Dalcídio Jurandir dedicou um trecho de sua obra Chão de Lobos (1976) ao folguedo do Boi-bumbá e faz referência à presença dos capoeiras. O autor de Chove nos campos de Cachoeira faz uma referência ao espaço sacralizado pela brincadeira do boi. “Chão dos lobos”, seria uma metáfora, era um “chão que só um boi pisa, um só Amo canta, uma só tropa entoa, um só curral festeja”. É o próprio território do boi.
O cronista De Campos Ribeiro dizia que os três maiores bairros de Belém daquela época, Cidade Velha, Umarizal e Jurunas, possuíam bumbás famosos que, vez por outra, se confrontavam, daí a confirmação desse espaço territorial do bairro, sacralizado pelos brincantes dos bumbás.

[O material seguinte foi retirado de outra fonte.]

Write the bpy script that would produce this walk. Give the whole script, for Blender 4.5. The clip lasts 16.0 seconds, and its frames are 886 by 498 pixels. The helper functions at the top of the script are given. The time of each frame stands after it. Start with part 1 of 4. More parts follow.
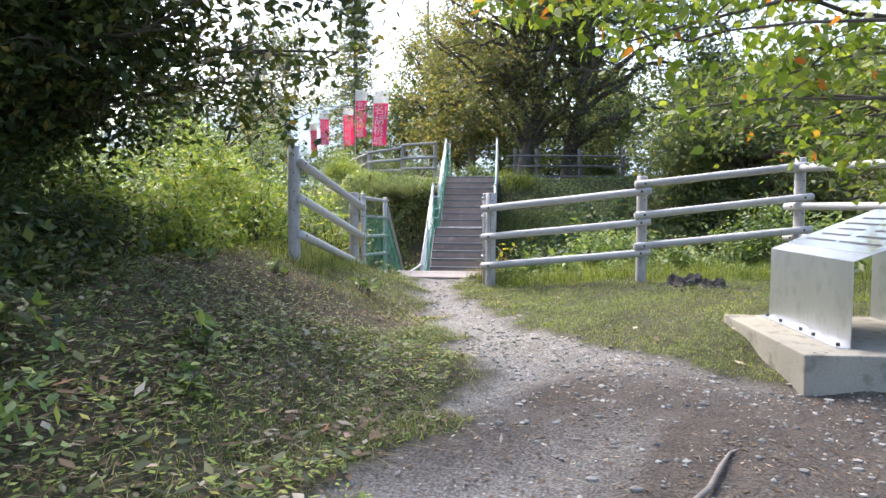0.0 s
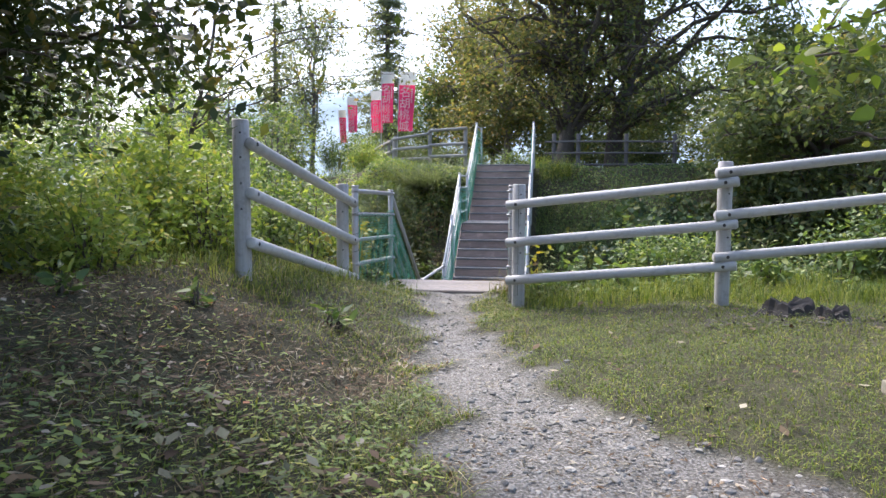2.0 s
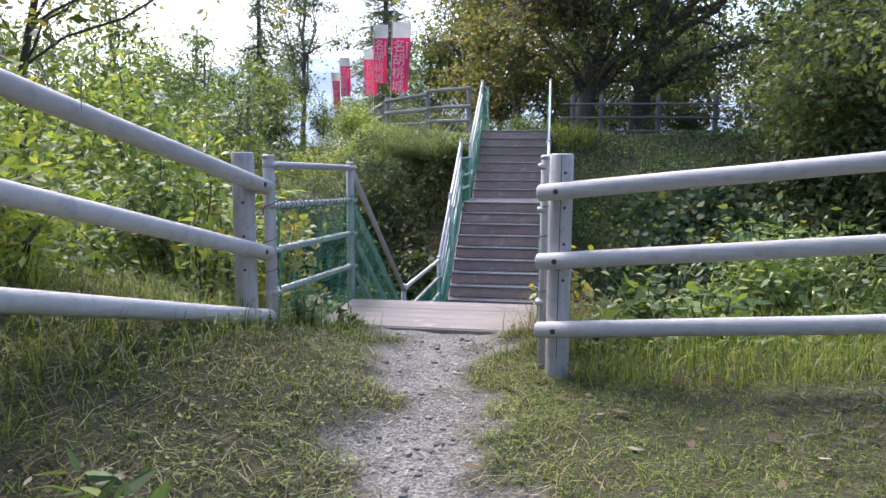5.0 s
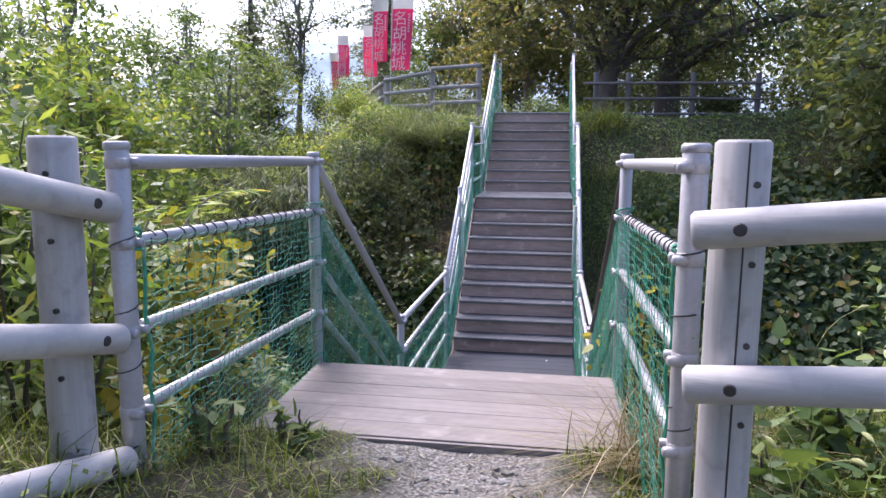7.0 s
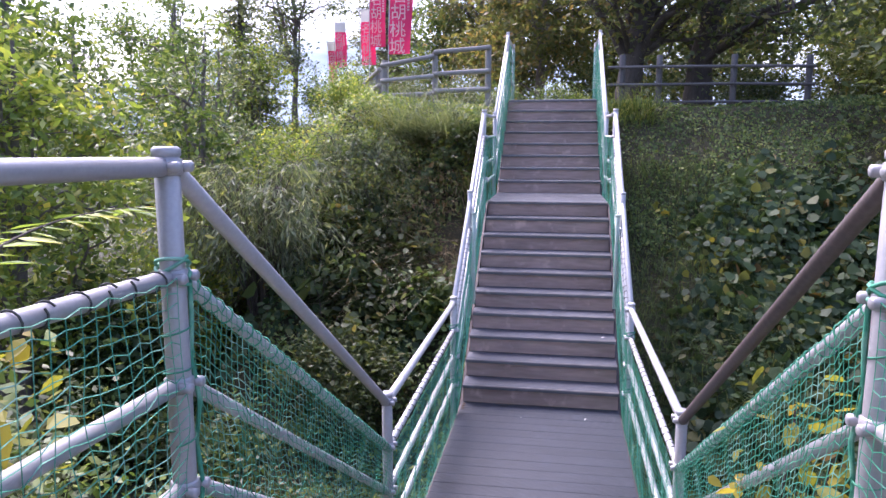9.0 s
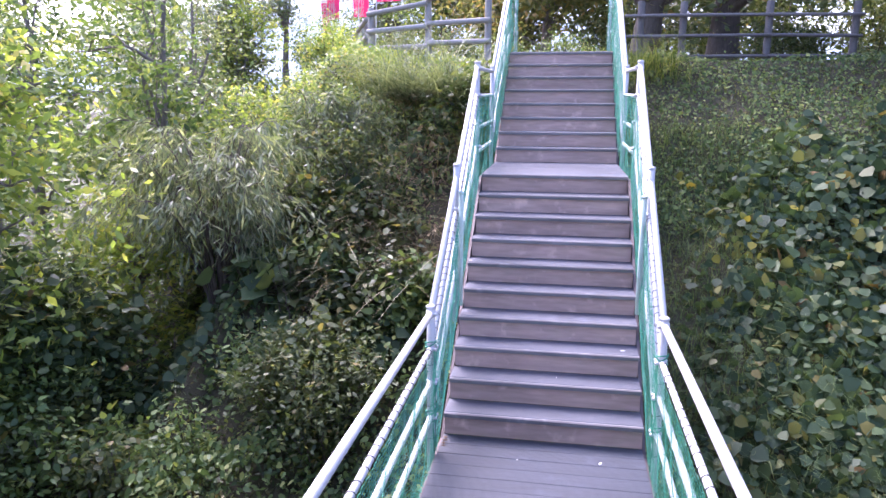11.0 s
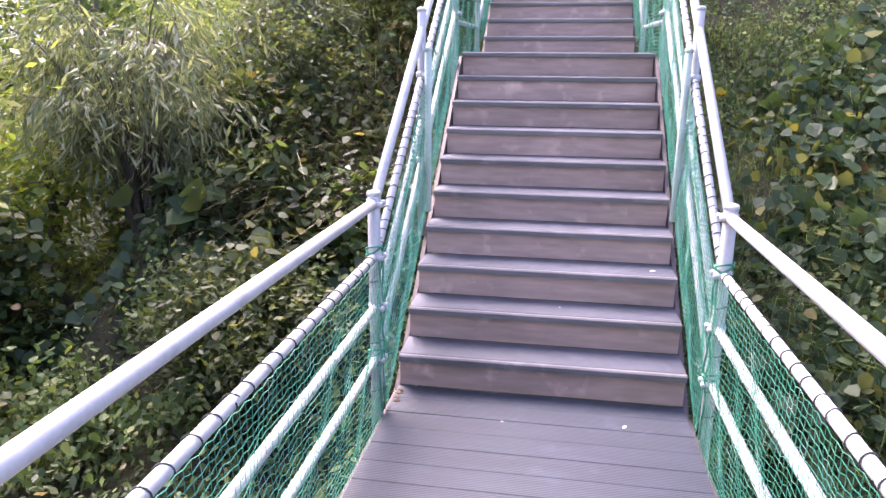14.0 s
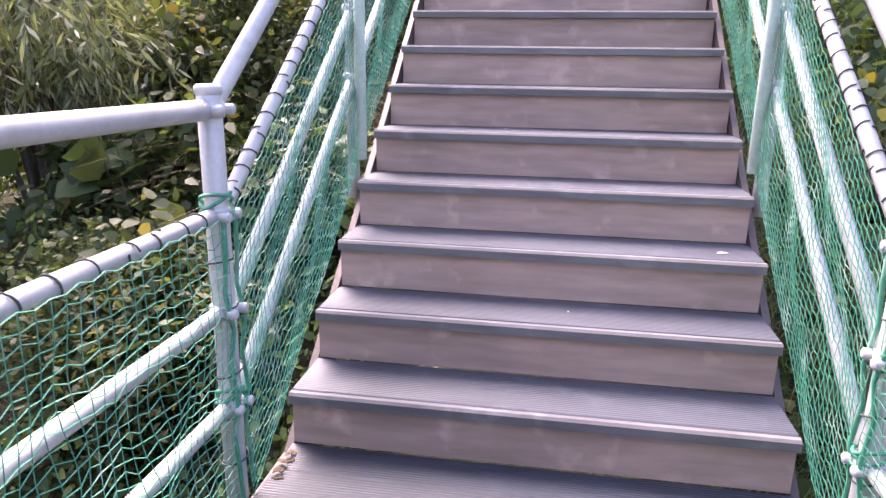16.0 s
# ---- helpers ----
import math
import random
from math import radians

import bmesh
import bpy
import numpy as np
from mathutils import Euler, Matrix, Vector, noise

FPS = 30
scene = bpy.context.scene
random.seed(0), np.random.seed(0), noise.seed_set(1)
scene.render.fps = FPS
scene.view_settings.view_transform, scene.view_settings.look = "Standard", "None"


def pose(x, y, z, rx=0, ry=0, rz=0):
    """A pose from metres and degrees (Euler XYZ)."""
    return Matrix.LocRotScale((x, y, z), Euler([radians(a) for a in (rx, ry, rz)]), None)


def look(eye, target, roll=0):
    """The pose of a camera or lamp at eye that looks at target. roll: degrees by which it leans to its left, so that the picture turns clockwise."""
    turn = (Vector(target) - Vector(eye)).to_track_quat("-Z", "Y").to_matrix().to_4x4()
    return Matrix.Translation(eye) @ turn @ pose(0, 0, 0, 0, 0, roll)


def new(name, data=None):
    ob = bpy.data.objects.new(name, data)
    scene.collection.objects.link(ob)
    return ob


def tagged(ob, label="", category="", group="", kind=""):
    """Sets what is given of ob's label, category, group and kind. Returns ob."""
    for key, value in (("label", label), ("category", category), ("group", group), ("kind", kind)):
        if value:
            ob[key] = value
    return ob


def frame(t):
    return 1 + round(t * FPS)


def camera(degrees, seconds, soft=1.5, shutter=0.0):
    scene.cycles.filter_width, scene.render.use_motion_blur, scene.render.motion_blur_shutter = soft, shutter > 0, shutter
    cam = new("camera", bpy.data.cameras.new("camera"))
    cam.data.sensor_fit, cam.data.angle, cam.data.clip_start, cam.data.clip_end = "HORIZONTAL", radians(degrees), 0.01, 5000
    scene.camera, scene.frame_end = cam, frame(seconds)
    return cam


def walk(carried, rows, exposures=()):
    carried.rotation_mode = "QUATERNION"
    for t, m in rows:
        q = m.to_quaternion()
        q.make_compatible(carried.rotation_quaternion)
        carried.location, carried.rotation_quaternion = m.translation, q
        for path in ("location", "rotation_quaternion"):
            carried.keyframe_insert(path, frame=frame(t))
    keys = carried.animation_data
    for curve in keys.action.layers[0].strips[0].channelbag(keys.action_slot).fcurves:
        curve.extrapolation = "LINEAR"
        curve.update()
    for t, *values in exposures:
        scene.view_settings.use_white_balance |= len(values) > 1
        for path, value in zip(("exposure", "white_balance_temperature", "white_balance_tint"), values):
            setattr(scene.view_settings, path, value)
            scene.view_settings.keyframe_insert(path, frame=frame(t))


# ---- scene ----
cam = camera(65.2, 16.0)
EXPOSURES = [(0, 1.97, 6450, 14), (1.5, 1.7, 6300, 15), (4, 1.5, 6100, 17), (8.5, 1.68, 6000, 32), (11, 2.58, 5800, 39), (16, 2.68, 6850, 37)]
PATH = [
    (0, (1.045, -0.403, 2.228), (0.869, 1.585, 2.1), 0.1),
    (0.5, (1.092, 0.14, 2.245), (0.859, 2.123, 2.118), 0.1),
    (1, (1.154, 0.652, 2.257), (0.88, 2.629, 2.13), 0.1),
    (1.5, (1.145, 1.186, 2.273), (0.863, 3.162, 2.142), 0.2),
    (2, (1.109, 1.674, 2.285), (0.823, 3.647, 2.126), 0.1),
    (2.5, (1.039, 2.219, 2.295), (0.752, 4.189, 2.104), 0.2),
    (3, (1.024, 2.736, 2.308), (0.736, 4.704, 2.091), 0.2),
    (3.5, (0.947, 3.258, 2.319), (0.657, 5.225, 2.1), 0.2),
    (4, (0.938, 3.752, 2.311), (0.645, 5.717, 2.084), 0.2),
    (6.5, (0.511, 6.215, 2.351), (0.207, 8.173, 2.078), 0.3),
    (7, (0.443, 6.727, 2.353), (0.136, 8.683, 2.068), 0.3),
    (7.5, (0.332, 7.233, 2.343), (0.022, 9.187, 2.052), 0.2),
    (8, (0.236, 7.73, 2.347), (-0.074, 9.683, 2.053), 0.1),
    (8.5, (0.152, 8.227, 2.342), (-0.165, 10.179, 2.046), -0.0),
    (11, (0.076, 10.278, 2.345), (-0.252, 12.207, 1.934), 0.2),
    (11.5, (0.111, 10.552, 2.298), (-0.22, 12.468, 1.831), 0.2),
    (12, (0.083, 10.858, 2.138), (-0.225, 12.772, 1.647), 0.3),
    (12.5, (0.09, 11.096, 1.99), (-0.216, 13.004, 1.476), 0.4),
    (13, (0.068, 11.367, 1.804), (-0.237, 13.276, 1.293), 0.4),
    (13.5, (0.05, 11.543, 1.677), (-0.256, 13.451, 1.161), 0.5),
    (14, (0.039, 11.808, 1.519), (-0.271, 13.716, 1.005), 0.5),
    (14.5, (-0.005, 12.051, 1.391), (-0.312, 13.959, 0.875), 0.7),
    (15, (0.01, 12.394, 1.2), (-0.316, 14.299, 0.683), 0.6),
    (15.5, (0.03, 12.813, 1.045), (-0.296, 14.717, 0.526), 0.6),
    (16, (0.042, 13.339, 1.003), (-0.276, 15.244, 0.482), 0.8),
]
walk(cam, [(t, look(eye, target, roll)) for t, eye, target, roll in PATH], EXPOSURES)

# ---- world and sun ----
world = bpy.data.worlds.new("world")
scene.world = world
world.use_nodes = True
wn, wl = world.node_tree.nodes, world.node_tree.links
sky = wn.new("ShaderNodeTexSky")
sky.sky_type, sky.sun_disc = "NISHITA", False
sky.sun_elevation, sky.sun_rotation = radians(53), radians(-43)
sky.air_density, sky.dust_density, sky.ozone_density = 1.0, 3.0, 1.0
wl.new(sky.outputs["Color"], wn["Background"].inputs["Color"])
wn["Background"].inputs["Strength"].default_value = 0.14
sun = new("sun", bpy.data.lights.new("sun", "SUN"))
sun.data.energy, sun.data.angle, sun.data.color = 2.0, radians(34), (1.0, 0.96, 0.89)
sun.matrix_world = look((-6, 6.5, 12), (0, 0, 0))

rng = np.random.default_rng(7)


# ---- materials ----
def material(name):
    m = bpy.data.materials.new(name)
    m.use_nodes = True
    nt = m.node_tree
    return m, nt, nt.nodes["Principled BSDF"]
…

Bruno de Menezes em trecho do poema “Pai João”, também inserido no livro “Batuque”, registra a atividade do capoeira na execução do “rabo de arraia”, um golpe executado durante as brigas: “E rabo-de-arraia, cabeçada na polícia,/ Xadrez, desordens, furdunço no cortiço”. Em outro trecho, reporta-se a ação praticada pelo capoeira e critica a violência dos manejadores de navalha. “Juvená, Juvená! Arrebate esta faca, juvená! Vale realçar que Bruno de Menezes em 1951, realizou um trabalho de pesquisa sobre essa brincadeira, “A evolução do boi-bumbá, como forma de teatro popular”. A pesquisa foi publicada nos anais do primeiro congresso brasileiro de folclore.
Indubitavelmente, o bairro do Jurunas foi o espaço geográfico de intensa prática social, que propiciou a Bruno os primeiros contatos com a vida periférica e popular, das estivas, das baiúcas, dos terreiros, bumbas e de santos. Esses territórios de experiências sociais proporcionaram ao poeta arquitetar uma produção literária, em que a cidade de Belém, mesmo em tempo de Belle Époque, fosse visibilizada a partir de outras paisagens culturais. Ultrapassando vivências de uma elite endinheirada, Menezes talhou um cenário de uma urbe popularmente polifônica em que homens e mulheres de variadas cores e camadas sociais, sejam de periferias ou ruas esquecidas, fossem recuperadas na cena urbana apresentando saberes, fazeres, cultura e crenças de seus modos de vida.